Exercise goal →
Gather up the lines with the word "values" in them.
....
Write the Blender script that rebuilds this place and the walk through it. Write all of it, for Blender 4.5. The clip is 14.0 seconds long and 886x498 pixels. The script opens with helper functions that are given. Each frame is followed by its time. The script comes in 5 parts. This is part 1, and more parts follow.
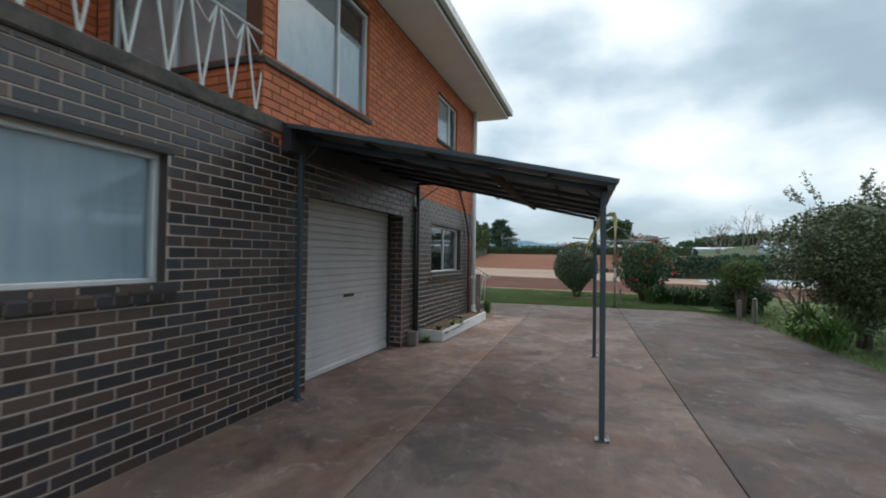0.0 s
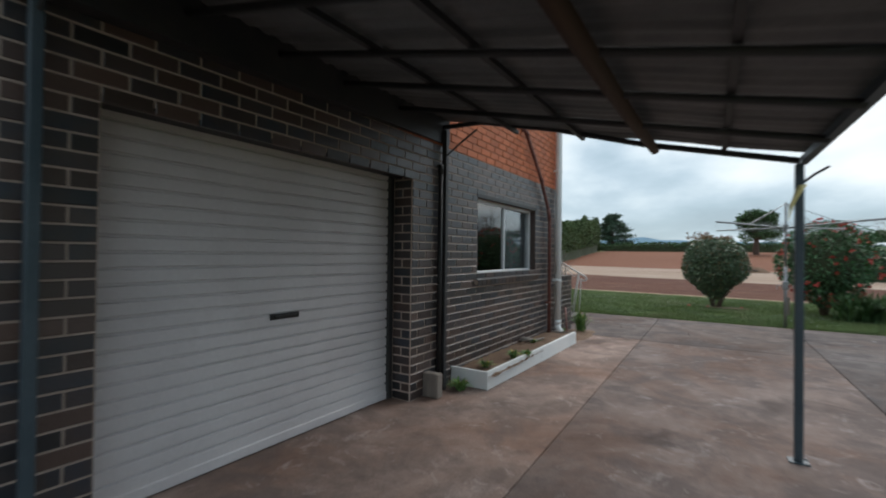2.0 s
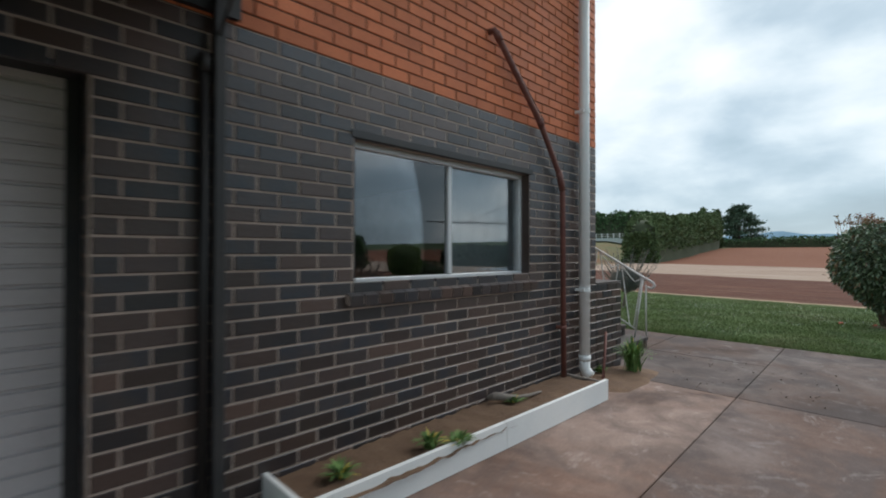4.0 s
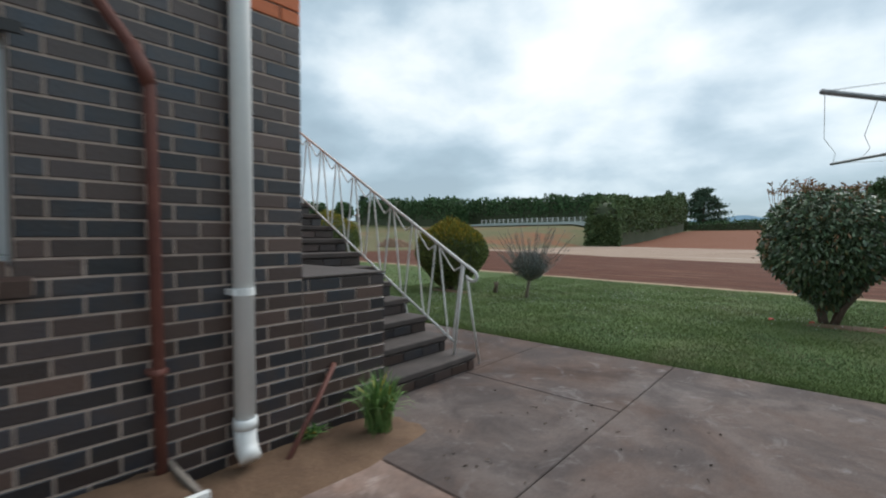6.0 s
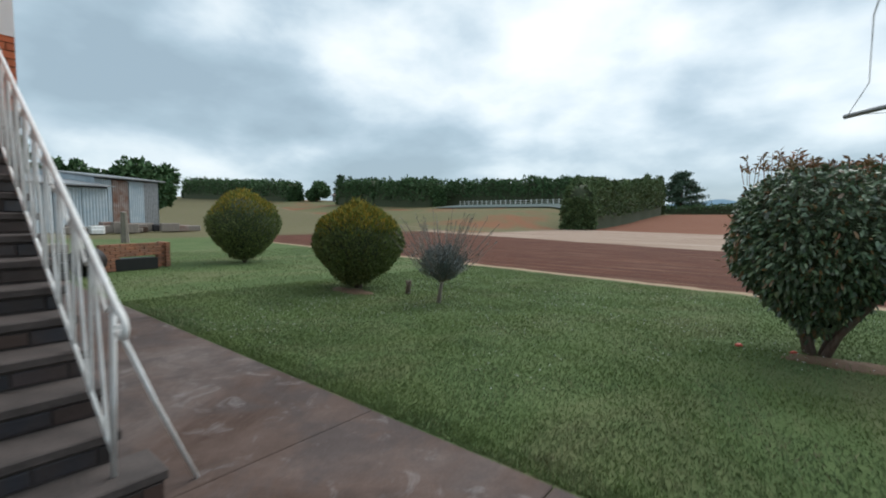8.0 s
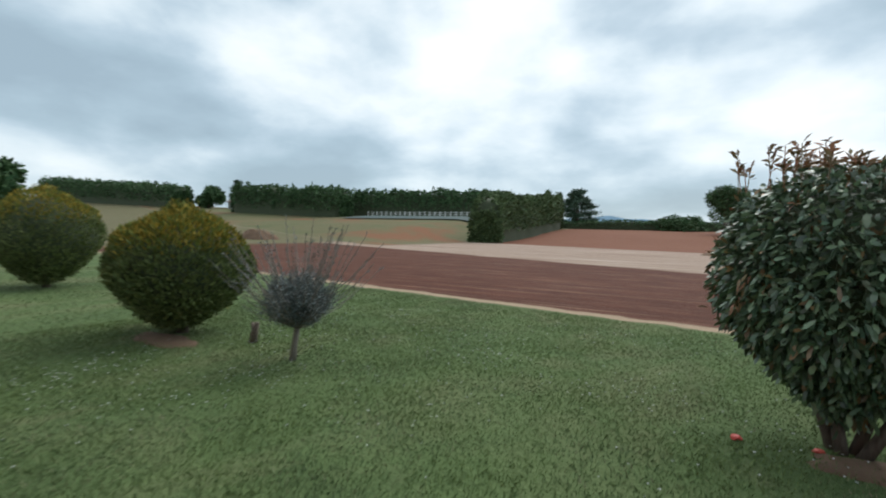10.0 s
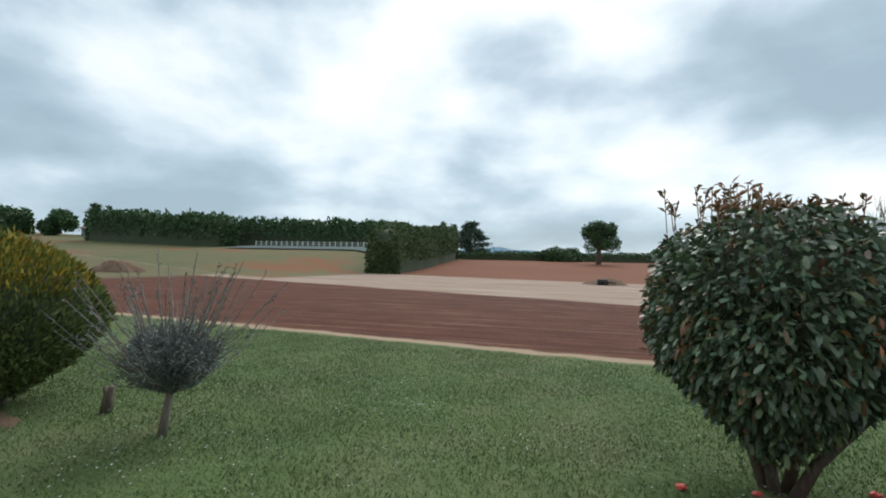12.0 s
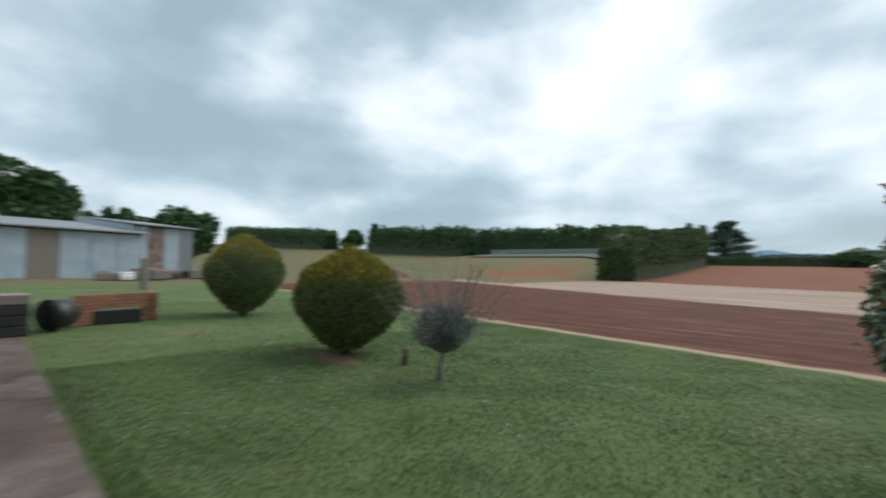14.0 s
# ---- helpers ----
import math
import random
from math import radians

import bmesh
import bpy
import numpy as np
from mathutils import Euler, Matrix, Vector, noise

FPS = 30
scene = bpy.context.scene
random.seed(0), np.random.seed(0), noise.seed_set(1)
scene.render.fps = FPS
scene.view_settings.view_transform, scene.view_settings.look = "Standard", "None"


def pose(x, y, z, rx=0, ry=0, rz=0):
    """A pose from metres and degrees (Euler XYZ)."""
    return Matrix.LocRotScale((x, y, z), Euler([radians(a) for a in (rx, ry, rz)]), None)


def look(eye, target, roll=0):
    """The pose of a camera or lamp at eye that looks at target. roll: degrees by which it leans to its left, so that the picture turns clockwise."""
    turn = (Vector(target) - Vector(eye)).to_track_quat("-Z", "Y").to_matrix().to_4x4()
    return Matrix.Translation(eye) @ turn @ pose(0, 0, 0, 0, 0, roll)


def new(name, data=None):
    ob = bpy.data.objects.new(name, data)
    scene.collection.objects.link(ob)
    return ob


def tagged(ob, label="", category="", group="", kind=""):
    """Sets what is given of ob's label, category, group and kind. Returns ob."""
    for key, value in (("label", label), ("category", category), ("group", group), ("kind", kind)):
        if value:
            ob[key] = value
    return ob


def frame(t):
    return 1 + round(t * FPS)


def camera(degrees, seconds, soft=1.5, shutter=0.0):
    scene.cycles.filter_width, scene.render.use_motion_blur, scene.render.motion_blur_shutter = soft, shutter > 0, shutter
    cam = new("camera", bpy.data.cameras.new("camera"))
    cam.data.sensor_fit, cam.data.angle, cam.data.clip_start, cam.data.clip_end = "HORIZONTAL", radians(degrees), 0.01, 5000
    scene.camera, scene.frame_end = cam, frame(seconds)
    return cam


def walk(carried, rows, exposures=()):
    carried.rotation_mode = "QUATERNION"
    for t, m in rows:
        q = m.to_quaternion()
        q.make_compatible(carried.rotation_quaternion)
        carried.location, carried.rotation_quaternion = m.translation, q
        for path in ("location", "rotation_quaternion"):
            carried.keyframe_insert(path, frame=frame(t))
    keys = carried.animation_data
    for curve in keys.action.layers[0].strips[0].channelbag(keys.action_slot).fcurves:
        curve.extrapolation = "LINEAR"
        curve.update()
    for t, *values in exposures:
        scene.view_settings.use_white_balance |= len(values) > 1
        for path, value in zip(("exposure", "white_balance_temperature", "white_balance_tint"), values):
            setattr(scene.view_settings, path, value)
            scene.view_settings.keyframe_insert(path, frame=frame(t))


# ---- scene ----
cam = camera(90.4, 14.0, soft=1.9, shutter=0.5)
# the walk: seconds, x, y, z, yaw, pitch, roll
EXPOSURE = 0.62
PATH = [
    (0, (0.106, 1.418, 1.502), (-0.504, 3.322, 1.538), 0.8),
    (0.5, (-0.002, 2.173, 1.525), (-0.625, 4.073, 1.562), 1.0),
    (1, (-0.071, 3.067, 1.495), (-0.741, 4.951, 1.538), 0.8),
    (1.5, (-0.151, 3.86, 1.463), (-0.979, 5.681, 1.502), 0.8),
    (2, (-0.251, 4.652, 1.436), (-1.297, 6.357, 1.457), 0.7),
    (2.2, (-0.302, 4.967, 1.43), (-1.401, 6.639, 1.444), 0.9),
    (4.3, (-0.34, 8.379, 1.373), (-1.756, 9.791, 1.394), -0.1),
    (4.5, (-0.364, 8.742, 1.346), (-1.771, 10.163, 1.378), -0.4),
    (5, (-0.299, 9.615, 1.332), (-1.678, 11.064, 1.356), -0.6),
    (5.5, (-0.231, 10.404, 1.3), (-1.555, 11.902, 1.3), -0.4),
    (6, (-0.14, 11.192, 1.298), (-1.466, 12.688, 1.242), -0.1),
    (6.5, (-0.154, 11.804, 1.279), (-1.424, 13.345, 1.168), 0.0),
    (7.2, (-0.178, 12.831, 1.336), (-1.448, 14.369, 1.193), 0.4),
    (9.3, (-0.987, 15.299, 1.492), (-2.155, 16.917, 1.366), 1.4),
    (9.5, (-1.121, 15.545, 1.491), (-2.234, 17.203, 1.377), 1.2),
    (10, (-1.339, 15.985, 1.486), (-2.267, 17.754, 1.401), 1.4),
    (10.5, (-1.495, 16.257, 1.516), (-2.275, 18.098, 1.461), 1.3),
    (11, (-1.635, 16.364, 1.552), (-2.308, 18.248, 1.536), 1.2),
    (11.5, (-1.701, 16.366, 1.575), (-2.269, 18.284, 1.596), 1.0),
    (12, (-1.772, 16.362, 1.551), (-2.266, 18.299, 1.615), 1.3),
    (12.5, (-1.742, 16.333, 1.547), (-2.231, 18.27, 1.629), 1.0),
    (13, (-1.635, 16.244, 1.468), (-2.217, 18.155, 1.561), 1.2),
    (13.5, (-1.433, 15.942, 1.481), (-2.342, 17.721, 1.567), 1.1),
    (14, (-1.068, 15.391, 1.475), (-2.451, 16.834, 1.552), 1.0),
]
walk(cam, [(t, look(eye, target, roll)) for t, eye, target, roll in PATH])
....
Solution for this exercise →
    for t, *values in exposures:
        scene.view_settings.use_white_balance |= len(values) > 1
        for path, value in zip(("exposure", "white_balance_temperature", "white_balance_tint"), values):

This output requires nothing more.